La Terroriste, a 1910 poster depicting a female member of the Combat Organization of the Polish Socialist Party throwing a bomb at a Russian official’s car – public domain image provided to Wikimedia Commons by the Polish Central Archives of Historical Records and used in Wikipedia “Terrorism” – that headless body goes a bit hardcore
(4) TERROR
Psychological and religious warfare lead naturally to terror or terrorism as a type or at least means of warfare.
Terror or terrorism is obviously a subset of psychological warfare as a means of targeting an adversary’s morale or collective psyche, particularly of their civilian population or political state through violence against them or other non-combatants.
And modern terrorism is most often associated with religious warfare – one religion in particular.
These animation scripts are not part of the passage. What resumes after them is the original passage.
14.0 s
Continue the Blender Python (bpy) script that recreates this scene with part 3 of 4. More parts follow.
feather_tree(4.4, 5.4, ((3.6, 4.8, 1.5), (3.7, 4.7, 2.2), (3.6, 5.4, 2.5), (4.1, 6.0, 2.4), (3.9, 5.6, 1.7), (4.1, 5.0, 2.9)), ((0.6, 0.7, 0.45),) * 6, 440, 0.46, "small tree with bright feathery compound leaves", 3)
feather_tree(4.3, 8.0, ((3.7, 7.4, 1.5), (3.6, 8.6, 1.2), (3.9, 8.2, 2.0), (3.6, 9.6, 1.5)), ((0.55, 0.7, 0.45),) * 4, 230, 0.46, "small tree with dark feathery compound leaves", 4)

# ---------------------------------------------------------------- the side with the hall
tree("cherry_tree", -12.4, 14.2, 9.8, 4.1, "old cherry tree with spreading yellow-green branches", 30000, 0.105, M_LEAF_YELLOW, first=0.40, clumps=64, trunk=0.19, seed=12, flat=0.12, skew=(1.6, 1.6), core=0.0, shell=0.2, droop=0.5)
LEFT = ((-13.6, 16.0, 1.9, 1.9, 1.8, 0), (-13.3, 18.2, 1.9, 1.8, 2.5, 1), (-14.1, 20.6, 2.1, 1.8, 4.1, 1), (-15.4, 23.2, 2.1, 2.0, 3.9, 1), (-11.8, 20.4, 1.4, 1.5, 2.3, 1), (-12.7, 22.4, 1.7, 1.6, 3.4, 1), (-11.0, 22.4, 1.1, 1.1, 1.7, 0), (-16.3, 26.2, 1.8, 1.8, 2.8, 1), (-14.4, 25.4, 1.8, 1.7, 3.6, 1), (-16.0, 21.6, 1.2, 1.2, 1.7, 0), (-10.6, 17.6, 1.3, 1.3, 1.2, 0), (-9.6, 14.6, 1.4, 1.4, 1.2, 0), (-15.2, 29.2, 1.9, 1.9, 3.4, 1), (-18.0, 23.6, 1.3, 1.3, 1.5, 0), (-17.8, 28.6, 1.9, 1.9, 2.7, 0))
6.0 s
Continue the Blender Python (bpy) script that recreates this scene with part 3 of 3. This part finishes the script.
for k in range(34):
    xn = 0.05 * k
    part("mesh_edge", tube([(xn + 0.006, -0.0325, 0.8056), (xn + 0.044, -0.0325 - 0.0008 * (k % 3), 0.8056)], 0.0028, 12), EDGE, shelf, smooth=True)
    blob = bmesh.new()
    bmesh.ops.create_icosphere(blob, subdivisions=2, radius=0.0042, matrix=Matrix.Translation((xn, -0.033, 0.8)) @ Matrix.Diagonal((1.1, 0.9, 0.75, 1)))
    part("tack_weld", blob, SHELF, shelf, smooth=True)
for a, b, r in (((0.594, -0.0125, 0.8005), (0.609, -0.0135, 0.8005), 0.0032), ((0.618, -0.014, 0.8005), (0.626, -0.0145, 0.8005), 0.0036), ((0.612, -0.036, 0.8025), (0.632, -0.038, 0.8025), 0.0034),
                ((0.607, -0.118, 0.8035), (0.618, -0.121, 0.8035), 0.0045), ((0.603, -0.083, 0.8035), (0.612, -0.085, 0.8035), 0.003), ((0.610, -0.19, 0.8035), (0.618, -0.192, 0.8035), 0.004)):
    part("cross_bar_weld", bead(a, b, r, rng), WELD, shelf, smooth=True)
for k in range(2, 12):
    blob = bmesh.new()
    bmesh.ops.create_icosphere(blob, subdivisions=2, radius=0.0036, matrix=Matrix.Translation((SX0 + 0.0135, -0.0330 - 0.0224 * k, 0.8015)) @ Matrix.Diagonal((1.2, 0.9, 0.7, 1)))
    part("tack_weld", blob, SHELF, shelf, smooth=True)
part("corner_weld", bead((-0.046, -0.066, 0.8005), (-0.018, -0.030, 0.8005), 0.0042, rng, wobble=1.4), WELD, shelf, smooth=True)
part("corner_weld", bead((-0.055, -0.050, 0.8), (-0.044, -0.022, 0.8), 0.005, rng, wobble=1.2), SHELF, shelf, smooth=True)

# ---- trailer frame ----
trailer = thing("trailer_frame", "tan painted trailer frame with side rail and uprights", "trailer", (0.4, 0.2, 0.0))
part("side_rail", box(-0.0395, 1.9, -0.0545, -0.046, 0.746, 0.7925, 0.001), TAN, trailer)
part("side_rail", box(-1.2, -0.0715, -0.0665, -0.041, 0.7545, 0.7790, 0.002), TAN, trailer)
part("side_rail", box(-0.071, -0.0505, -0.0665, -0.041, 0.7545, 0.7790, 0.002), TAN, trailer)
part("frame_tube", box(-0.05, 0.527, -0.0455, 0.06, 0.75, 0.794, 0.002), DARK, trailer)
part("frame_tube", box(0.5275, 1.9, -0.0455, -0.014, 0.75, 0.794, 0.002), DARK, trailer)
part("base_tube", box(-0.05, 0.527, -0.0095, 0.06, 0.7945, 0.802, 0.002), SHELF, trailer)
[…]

In fairness, religious extremism has been identified by at least one source to have overtaken nationalist separatism to “become the main driver of terrorist attacks around the world”, although that remains the subject of debate.
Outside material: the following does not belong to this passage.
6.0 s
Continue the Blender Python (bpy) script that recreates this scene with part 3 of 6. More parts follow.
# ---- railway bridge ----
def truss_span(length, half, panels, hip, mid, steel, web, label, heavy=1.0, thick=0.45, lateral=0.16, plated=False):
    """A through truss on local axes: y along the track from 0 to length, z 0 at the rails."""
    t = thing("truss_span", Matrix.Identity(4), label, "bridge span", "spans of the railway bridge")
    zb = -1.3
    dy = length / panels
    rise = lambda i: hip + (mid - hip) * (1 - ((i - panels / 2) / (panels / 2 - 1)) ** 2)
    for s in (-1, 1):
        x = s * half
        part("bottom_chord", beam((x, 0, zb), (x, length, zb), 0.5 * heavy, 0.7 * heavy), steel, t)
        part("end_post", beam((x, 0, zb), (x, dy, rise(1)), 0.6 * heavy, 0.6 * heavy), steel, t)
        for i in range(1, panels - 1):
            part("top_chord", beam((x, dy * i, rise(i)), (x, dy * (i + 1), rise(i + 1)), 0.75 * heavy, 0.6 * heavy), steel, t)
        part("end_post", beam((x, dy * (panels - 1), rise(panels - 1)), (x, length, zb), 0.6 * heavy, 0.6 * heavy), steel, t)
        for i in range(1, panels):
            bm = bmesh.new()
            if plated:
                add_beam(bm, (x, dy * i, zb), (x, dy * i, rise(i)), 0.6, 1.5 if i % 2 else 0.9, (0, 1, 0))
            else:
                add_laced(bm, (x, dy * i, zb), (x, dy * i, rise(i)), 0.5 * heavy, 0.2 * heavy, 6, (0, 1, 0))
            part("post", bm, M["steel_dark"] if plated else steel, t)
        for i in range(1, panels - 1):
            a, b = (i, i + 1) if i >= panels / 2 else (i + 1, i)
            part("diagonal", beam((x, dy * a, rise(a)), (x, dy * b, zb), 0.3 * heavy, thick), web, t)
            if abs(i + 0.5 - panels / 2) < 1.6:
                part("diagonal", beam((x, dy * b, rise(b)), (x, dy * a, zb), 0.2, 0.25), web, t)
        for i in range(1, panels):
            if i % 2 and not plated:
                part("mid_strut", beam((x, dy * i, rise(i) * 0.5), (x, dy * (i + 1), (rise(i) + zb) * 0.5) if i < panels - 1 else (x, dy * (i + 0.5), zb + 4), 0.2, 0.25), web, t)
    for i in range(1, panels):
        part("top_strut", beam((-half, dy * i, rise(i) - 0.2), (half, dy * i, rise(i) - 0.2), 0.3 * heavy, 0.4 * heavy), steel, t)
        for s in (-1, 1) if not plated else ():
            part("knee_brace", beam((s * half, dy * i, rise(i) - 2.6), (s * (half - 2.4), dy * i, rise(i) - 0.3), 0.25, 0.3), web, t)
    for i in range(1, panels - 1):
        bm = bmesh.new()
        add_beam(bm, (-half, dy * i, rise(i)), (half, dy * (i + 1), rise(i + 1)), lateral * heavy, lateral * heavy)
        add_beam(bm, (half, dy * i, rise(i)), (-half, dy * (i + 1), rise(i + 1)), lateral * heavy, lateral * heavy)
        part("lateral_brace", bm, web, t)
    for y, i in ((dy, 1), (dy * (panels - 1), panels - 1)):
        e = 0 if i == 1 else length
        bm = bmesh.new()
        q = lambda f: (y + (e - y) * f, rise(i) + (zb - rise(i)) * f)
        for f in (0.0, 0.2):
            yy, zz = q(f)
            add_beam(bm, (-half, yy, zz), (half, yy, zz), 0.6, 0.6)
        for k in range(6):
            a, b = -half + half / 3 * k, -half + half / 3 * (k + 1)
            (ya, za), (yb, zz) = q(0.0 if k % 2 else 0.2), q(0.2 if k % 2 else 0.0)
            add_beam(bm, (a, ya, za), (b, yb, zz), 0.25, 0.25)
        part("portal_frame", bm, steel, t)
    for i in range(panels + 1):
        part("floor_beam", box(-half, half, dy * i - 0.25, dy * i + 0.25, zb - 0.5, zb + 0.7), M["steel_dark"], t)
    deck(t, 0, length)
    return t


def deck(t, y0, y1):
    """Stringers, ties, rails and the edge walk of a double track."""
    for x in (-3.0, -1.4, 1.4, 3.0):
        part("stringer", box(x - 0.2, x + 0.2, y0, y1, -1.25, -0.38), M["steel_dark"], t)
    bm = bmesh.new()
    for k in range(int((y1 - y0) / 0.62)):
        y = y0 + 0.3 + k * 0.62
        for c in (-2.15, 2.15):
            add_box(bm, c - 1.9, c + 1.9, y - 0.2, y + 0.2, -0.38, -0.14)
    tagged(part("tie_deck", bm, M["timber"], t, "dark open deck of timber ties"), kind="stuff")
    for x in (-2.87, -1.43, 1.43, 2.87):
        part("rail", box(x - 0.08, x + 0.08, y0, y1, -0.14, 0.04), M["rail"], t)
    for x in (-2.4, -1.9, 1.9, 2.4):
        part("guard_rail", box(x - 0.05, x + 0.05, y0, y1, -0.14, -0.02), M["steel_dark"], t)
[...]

Also in fairness, while modern terrorism is usually traced to “19th revolutionary politics”, an “ancient lineage” of pre-modern religious terrorism has been proposed – with three particular examples of religiously motivated groups, the Thugs or Thuggees in India (made famous by the second Indiana Jones film), the Order of Assassins in medieval Islam (who sadly lack the same movie treatment), and the Jewish Sicarii Zealots in Roman Judaea.
Terror in its broadest sense has always been one of the means, probably the most straightforward means if you have the stomach for it as most pre-modern societies did, to deploy psychological force in a war against an opponent in the form of intimidation or manipulation by fear and shock – whether combatants or non-combatants (or both). And by always, I mean from the prehistoric origins of war itself, if the evidence of prehistoric brutality is to be believed or the inference from historical or contemporary observations from tribal warfare is correctly inferred.
One of the best examples of the use of terror in war is not surprisingly by the Mongols, who routinely threatened besieged cities with annihilation if they resisted rather than surrendered – and acted on those threats.
On the other hand, terrorism is a narrower form of the more general terror deployed against opponents in war from prehistory onwards – usually defined as terror through violence against non-combatants or civilians and typically identified as a development of modern history.
Terrorism is “the use of violence against non-combatants to achieve political or ideological aims…primarily to refer to intentional violence during peacetime or in the context of war against non-combatants”.
However, “there are various definitions of terrorism, with no universal agreement about it. Different definitions of terrorism emphasized its randomness, its aim to instill fear, and its broader impact beyond its immediate victims”.
Apparently, the terms “terrorist” and “terrorism” originated during the French Revolution – perhaps not surprisingly given the political terror or notorious reign of terror in that revolution. Indeed, modern terrorism originated in the political ideologies that arose from and after that Revolution, combined with the weapons produced by industrial technology that lent themselves to the assassinations or attacks that characterized 19th century terrorism – notably the pistol and dynamite.
However, both the terms of terrorist and terrorism as well as archetypal form of modern terrorism “became widely used internationally and gained worldwide attention” from the 1970s onwards.
“Various organizations and countries have used terrorism to achieve their objectives. These include left-wing and right-wing political organizations, nationalist groups, religious groups, revolutionaries, and ruling governments”. That last is represented by ” state terrorism, with its institutionalized instrumentation of terror tactics through massacres, genocides, forced disappearances, carpet bombings, and torture” and is “is a deadlier form of terrorism than non-state terrorism”.